**Short exercise:**
In the material below, list every line carrying the string "that".

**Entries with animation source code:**
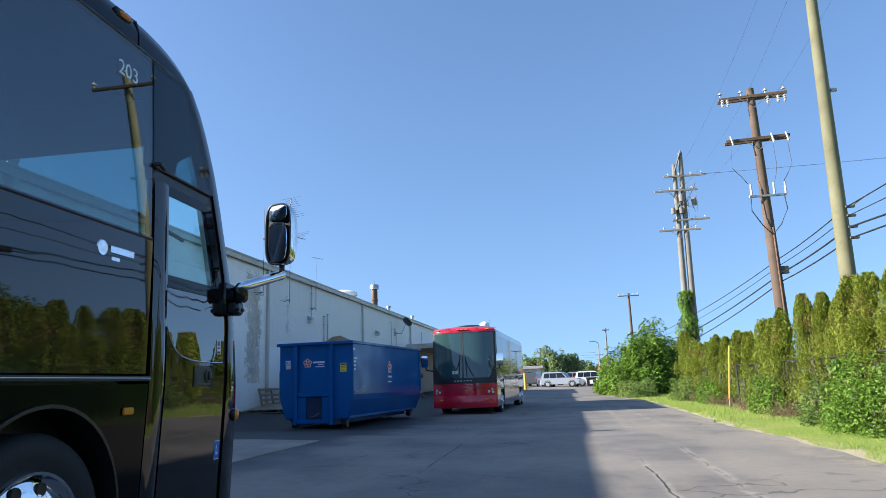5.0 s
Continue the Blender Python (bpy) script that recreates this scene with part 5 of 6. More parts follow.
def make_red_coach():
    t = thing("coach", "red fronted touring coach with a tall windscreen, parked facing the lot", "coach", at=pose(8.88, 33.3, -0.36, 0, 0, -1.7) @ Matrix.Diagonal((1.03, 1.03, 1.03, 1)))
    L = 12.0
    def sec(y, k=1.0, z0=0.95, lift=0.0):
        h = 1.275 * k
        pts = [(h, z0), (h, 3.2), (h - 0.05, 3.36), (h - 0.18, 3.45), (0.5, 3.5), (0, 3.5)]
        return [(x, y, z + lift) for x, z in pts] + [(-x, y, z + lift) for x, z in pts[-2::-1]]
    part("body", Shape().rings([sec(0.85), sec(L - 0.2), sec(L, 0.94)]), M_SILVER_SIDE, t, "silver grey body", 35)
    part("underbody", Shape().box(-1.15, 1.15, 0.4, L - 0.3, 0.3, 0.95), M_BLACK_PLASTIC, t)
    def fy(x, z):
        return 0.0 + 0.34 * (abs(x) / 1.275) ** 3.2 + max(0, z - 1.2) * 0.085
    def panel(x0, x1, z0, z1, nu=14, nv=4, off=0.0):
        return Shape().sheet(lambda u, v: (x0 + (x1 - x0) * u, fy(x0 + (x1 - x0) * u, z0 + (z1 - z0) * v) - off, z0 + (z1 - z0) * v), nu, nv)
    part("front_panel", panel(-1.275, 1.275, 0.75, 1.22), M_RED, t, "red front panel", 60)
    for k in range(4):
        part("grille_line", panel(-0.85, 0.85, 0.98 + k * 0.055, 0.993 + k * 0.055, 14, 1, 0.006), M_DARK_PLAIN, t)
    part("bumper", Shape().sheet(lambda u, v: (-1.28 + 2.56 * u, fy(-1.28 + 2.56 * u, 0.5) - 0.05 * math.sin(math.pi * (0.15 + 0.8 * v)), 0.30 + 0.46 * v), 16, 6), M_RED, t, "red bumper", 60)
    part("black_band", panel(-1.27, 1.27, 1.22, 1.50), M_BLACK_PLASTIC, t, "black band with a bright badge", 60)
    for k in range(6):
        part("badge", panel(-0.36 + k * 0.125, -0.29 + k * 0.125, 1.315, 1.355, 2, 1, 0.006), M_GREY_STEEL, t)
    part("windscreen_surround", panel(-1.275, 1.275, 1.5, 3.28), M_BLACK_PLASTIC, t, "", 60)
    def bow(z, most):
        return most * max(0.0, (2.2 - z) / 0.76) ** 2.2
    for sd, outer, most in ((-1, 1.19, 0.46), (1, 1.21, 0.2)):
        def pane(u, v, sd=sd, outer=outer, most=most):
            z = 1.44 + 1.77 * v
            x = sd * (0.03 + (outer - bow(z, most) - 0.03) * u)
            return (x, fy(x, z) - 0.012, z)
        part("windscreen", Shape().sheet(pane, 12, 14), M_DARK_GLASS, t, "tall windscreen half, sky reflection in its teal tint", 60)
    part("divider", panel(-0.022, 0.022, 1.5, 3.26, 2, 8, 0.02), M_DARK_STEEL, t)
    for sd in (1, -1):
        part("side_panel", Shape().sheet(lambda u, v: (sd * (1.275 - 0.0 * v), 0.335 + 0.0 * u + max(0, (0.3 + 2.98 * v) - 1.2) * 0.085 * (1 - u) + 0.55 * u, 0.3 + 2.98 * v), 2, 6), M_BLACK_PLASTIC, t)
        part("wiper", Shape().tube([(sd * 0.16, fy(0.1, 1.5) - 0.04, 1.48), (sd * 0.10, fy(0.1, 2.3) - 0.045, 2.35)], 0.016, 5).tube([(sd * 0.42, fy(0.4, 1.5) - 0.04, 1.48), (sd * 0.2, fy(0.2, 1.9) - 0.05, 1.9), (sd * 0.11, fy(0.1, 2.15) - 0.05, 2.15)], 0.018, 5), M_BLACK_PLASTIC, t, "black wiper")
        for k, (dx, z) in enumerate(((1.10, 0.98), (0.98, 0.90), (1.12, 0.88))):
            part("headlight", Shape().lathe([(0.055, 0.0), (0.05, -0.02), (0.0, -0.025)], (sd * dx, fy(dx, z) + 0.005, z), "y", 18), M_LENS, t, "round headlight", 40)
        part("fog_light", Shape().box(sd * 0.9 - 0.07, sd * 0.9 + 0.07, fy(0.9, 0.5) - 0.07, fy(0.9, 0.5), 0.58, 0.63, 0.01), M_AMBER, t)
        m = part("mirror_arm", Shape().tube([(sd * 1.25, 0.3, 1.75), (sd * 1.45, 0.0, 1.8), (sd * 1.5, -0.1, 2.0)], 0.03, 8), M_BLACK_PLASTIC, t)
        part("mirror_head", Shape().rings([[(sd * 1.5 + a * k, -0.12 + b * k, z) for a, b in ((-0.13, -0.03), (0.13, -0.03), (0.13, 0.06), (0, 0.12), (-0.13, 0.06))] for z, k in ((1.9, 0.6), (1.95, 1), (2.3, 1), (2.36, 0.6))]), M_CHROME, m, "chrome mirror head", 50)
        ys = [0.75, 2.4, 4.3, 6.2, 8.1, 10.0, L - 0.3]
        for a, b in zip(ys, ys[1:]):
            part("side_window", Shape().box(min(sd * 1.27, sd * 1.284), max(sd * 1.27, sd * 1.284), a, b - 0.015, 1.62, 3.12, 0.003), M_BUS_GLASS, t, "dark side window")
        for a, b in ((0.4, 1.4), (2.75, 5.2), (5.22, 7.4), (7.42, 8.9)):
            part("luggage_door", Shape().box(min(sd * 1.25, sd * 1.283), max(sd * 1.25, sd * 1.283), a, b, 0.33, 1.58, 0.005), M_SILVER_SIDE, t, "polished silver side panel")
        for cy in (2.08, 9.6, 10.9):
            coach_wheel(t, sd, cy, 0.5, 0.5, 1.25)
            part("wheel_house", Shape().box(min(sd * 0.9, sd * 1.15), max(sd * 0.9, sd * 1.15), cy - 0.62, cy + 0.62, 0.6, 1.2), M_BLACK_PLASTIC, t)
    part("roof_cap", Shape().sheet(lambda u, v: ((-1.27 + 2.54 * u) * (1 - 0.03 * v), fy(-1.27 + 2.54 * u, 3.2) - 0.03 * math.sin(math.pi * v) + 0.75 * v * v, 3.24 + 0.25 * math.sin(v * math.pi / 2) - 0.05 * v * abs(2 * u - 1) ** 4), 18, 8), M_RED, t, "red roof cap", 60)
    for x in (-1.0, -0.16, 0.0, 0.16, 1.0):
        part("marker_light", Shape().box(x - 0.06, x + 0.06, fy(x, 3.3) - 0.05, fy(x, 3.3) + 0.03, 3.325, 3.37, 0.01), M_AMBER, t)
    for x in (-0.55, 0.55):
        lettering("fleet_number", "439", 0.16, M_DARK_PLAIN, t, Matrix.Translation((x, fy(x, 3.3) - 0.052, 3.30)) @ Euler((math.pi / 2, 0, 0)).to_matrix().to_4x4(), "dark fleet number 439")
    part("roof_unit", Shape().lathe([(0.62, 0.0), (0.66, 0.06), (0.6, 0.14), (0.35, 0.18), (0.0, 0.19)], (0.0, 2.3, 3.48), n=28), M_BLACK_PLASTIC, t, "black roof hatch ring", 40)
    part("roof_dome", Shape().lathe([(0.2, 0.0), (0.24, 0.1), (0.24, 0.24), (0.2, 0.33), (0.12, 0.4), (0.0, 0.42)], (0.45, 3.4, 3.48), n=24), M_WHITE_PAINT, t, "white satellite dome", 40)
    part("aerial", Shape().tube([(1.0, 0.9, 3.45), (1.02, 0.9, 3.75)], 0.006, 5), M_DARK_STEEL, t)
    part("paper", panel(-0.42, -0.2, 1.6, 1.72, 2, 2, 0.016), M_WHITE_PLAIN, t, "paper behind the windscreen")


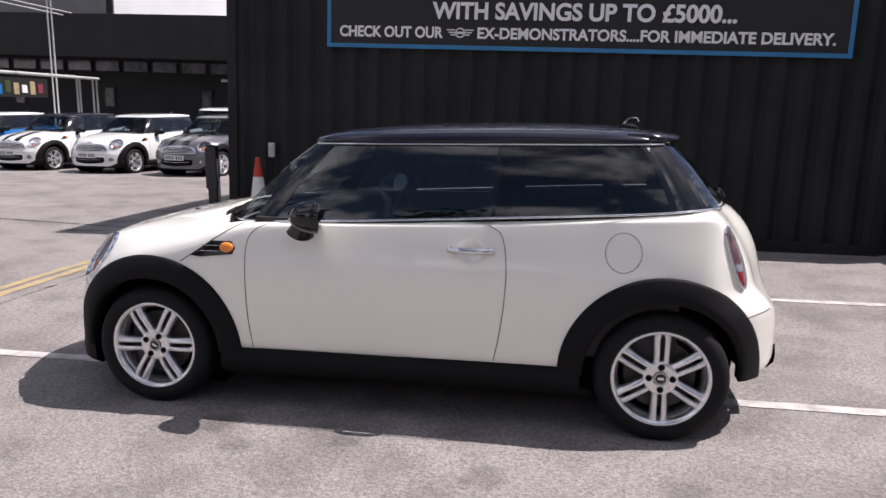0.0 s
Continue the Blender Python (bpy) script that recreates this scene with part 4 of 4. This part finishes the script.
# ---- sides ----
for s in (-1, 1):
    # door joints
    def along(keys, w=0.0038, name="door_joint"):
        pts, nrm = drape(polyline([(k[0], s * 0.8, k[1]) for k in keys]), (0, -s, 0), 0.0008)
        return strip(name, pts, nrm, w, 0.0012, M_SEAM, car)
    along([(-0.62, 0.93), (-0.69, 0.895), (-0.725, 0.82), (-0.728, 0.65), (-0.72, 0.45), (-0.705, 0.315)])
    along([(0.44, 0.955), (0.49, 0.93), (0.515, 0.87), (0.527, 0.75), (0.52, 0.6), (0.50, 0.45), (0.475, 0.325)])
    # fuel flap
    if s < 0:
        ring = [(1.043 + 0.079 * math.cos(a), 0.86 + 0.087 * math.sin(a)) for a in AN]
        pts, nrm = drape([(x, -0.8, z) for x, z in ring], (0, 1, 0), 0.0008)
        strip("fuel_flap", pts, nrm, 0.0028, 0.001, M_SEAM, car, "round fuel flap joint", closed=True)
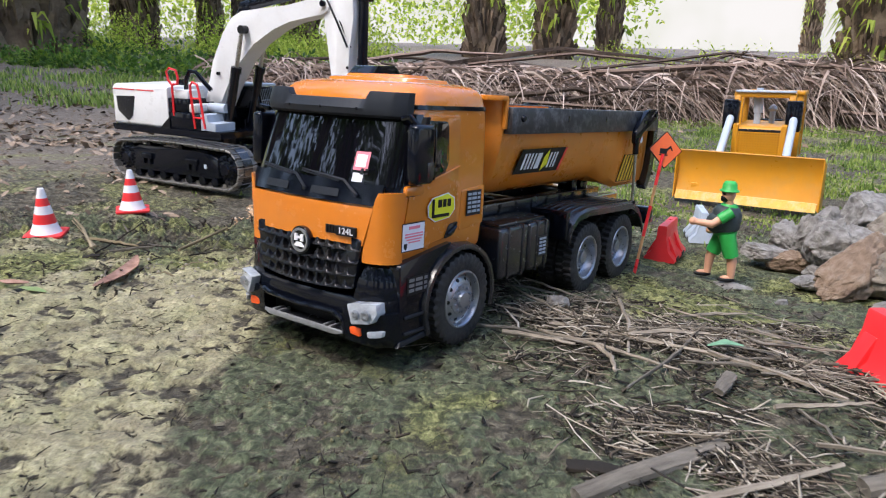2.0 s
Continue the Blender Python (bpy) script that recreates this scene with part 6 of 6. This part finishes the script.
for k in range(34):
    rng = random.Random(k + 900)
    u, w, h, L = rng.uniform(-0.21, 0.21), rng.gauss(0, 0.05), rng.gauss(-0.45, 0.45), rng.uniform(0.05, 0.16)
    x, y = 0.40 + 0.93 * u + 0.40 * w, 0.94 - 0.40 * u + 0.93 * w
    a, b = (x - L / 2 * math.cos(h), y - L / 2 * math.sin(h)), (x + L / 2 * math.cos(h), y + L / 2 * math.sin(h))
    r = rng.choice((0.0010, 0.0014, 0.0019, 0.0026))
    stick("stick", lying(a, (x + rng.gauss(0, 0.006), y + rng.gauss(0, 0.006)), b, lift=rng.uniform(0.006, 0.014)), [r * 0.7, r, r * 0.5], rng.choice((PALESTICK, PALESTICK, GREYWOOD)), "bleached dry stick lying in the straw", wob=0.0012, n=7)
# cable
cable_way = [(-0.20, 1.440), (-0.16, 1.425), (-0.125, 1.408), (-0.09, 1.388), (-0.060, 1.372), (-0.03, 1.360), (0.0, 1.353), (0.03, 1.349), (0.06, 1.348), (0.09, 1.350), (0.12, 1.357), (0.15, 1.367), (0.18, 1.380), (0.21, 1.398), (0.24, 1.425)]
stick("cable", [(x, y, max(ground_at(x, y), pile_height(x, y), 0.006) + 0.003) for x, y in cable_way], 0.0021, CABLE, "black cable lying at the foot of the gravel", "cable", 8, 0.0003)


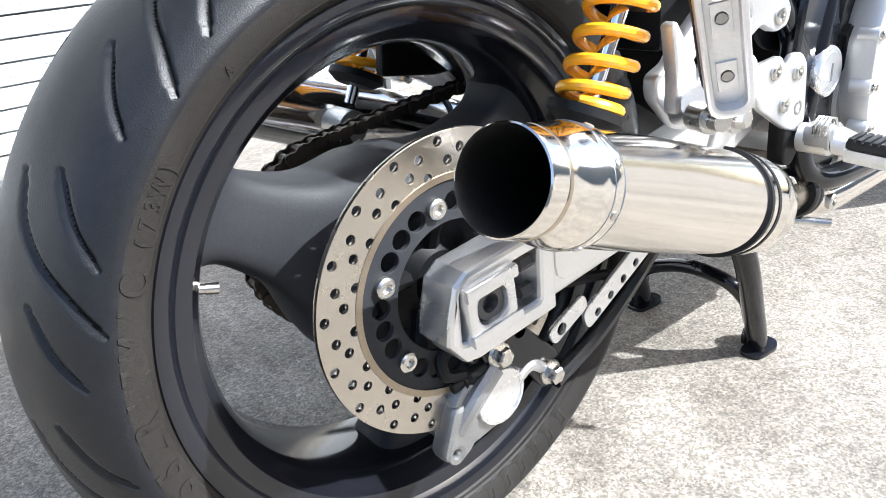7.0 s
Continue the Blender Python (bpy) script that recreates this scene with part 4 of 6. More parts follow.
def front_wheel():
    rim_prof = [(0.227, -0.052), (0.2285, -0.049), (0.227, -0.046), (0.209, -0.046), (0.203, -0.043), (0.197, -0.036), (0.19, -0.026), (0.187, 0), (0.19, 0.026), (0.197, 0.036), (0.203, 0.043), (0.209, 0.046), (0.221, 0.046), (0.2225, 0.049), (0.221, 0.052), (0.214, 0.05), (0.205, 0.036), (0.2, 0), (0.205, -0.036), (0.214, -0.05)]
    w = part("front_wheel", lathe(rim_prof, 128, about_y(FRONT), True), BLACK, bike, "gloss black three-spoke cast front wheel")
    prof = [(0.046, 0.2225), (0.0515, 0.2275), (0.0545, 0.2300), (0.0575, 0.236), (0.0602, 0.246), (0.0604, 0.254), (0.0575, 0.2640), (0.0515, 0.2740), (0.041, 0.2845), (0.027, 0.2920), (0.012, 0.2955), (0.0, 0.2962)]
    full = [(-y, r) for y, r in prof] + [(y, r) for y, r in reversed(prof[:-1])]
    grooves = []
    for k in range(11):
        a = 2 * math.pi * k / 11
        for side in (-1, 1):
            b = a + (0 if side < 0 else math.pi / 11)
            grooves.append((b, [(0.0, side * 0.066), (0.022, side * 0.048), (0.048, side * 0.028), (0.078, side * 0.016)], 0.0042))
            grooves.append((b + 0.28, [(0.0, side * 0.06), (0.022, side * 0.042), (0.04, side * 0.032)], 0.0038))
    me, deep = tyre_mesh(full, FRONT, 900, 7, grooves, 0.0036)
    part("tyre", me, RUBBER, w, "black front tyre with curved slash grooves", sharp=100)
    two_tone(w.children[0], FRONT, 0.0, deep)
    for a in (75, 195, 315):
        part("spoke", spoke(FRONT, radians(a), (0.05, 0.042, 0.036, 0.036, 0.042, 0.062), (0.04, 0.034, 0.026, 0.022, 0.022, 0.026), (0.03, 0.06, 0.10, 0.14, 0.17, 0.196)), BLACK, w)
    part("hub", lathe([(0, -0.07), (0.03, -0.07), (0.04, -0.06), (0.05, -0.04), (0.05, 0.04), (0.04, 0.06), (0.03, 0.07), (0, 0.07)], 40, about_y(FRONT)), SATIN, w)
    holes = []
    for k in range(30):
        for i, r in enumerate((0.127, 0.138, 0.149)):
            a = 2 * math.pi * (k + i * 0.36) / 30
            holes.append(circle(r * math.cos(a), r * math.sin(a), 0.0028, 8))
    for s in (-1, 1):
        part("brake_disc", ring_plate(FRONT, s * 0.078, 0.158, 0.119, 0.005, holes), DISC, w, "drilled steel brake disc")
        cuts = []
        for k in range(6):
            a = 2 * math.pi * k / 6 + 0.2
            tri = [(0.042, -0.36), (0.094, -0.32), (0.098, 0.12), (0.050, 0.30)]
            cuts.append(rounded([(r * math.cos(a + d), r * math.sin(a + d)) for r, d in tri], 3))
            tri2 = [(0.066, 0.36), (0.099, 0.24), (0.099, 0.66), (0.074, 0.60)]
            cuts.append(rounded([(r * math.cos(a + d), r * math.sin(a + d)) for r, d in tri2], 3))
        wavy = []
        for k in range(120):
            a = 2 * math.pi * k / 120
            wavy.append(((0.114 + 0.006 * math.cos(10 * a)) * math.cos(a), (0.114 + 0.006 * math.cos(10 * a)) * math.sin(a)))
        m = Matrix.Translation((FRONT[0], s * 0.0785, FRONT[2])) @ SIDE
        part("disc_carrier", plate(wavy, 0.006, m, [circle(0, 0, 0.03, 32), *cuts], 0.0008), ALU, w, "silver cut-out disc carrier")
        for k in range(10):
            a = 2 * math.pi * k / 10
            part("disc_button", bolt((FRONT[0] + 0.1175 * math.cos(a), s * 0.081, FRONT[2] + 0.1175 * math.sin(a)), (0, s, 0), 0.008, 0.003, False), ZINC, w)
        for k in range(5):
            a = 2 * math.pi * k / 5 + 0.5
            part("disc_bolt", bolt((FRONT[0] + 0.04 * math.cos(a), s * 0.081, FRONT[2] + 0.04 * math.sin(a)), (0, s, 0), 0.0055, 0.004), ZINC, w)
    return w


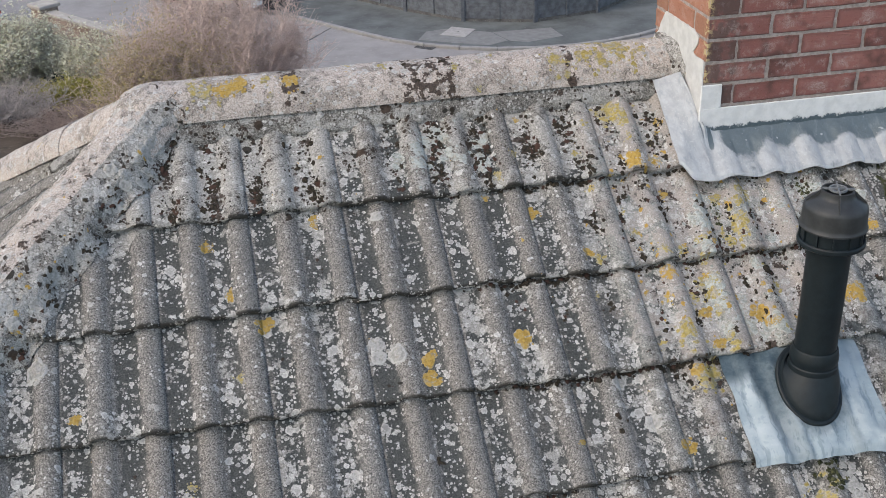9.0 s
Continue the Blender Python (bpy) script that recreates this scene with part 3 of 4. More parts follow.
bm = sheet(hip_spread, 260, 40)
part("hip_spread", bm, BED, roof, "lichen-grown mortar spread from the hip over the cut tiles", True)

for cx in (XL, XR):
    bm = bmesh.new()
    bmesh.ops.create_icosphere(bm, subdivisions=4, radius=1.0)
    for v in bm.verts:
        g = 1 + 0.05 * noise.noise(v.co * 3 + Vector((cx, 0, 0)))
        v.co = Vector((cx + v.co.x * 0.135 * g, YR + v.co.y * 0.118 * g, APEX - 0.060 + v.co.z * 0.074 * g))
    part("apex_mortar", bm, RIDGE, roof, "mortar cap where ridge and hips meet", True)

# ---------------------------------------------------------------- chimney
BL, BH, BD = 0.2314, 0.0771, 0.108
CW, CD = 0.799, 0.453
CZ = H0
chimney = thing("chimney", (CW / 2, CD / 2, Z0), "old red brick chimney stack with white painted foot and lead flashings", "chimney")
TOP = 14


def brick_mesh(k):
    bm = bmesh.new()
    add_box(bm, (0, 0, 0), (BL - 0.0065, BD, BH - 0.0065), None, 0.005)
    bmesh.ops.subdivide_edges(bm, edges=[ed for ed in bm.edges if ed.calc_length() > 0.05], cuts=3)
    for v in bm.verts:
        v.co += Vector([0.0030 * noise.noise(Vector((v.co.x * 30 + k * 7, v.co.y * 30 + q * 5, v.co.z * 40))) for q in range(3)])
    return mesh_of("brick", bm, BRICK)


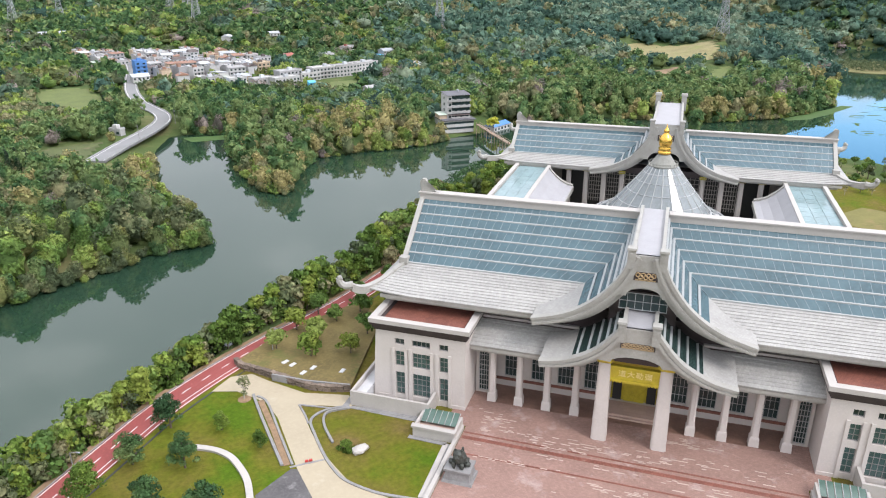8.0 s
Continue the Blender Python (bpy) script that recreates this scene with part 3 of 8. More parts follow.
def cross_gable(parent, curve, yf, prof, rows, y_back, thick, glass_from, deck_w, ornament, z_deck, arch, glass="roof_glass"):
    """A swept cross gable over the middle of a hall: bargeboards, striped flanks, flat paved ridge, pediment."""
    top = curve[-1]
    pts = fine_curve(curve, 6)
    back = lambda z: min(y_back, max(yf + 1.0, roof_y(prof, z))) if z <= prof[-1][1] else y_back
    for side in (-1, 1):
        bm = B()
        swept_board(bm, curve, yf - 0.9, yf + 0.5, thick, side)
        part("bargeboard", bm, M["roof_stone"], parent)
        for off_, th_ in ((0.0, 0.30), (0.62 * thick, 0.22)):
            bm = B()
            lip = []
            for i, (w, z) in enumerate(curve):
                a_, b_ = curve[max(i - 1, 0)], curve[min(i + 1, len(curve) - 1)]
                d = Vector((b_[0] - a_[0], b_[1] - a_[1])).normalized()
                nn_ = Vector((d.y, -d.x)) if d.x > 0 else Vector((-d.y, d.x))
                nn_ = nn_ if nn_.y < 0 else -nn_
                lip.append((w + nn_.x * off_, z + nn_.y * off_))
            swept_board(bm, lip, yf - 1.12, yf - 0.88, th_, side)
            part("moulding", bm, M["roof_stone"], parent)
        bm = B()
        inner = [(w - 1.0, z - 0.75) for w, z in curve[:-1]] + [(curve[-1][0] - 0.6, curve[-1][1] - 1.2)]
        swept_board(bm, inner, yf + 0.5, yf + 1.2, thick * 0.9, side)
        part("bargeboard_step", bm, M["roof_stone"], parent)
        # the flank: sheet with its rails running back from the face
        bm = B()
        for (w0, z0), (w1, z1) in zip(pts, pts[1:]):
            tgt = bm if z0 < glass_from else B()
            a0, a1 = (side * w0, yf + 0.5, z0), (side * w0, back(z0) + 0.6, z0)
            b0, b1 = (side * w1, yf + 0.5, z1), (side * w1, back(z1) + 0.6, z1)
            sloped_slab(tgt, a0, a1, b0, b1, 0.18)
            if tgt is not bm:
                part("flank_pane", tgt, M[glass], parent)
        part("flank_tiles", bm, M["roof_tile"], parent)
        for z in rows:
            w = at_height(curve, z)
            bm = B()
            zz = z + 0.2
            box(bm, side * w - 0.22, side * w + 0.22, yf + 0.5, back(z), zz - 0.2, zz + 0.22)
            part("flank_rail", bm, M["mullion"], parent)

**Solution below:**
Continue the Blender Python (bpy) script that recreates this scene with part 5 of 6. More parts follow.
Continue the Blender Python (bpy) script that recreates this scene with part 4 of 4. This part finishes the script.
Continue the Blender Python (bpy) script that recreates this scene with part 6 of 6. This part finishes the script.
Continue the Blender Python (bpy) script that recreates this scene with part 4 of 6. More parts follow.
Continue the Blender Python (bpy) script that recreates this scene with part 3 of 4. More parts follow.
Continue the Blender Python (bpy) script that recreates this scene with part 3 of 8. More parts follow.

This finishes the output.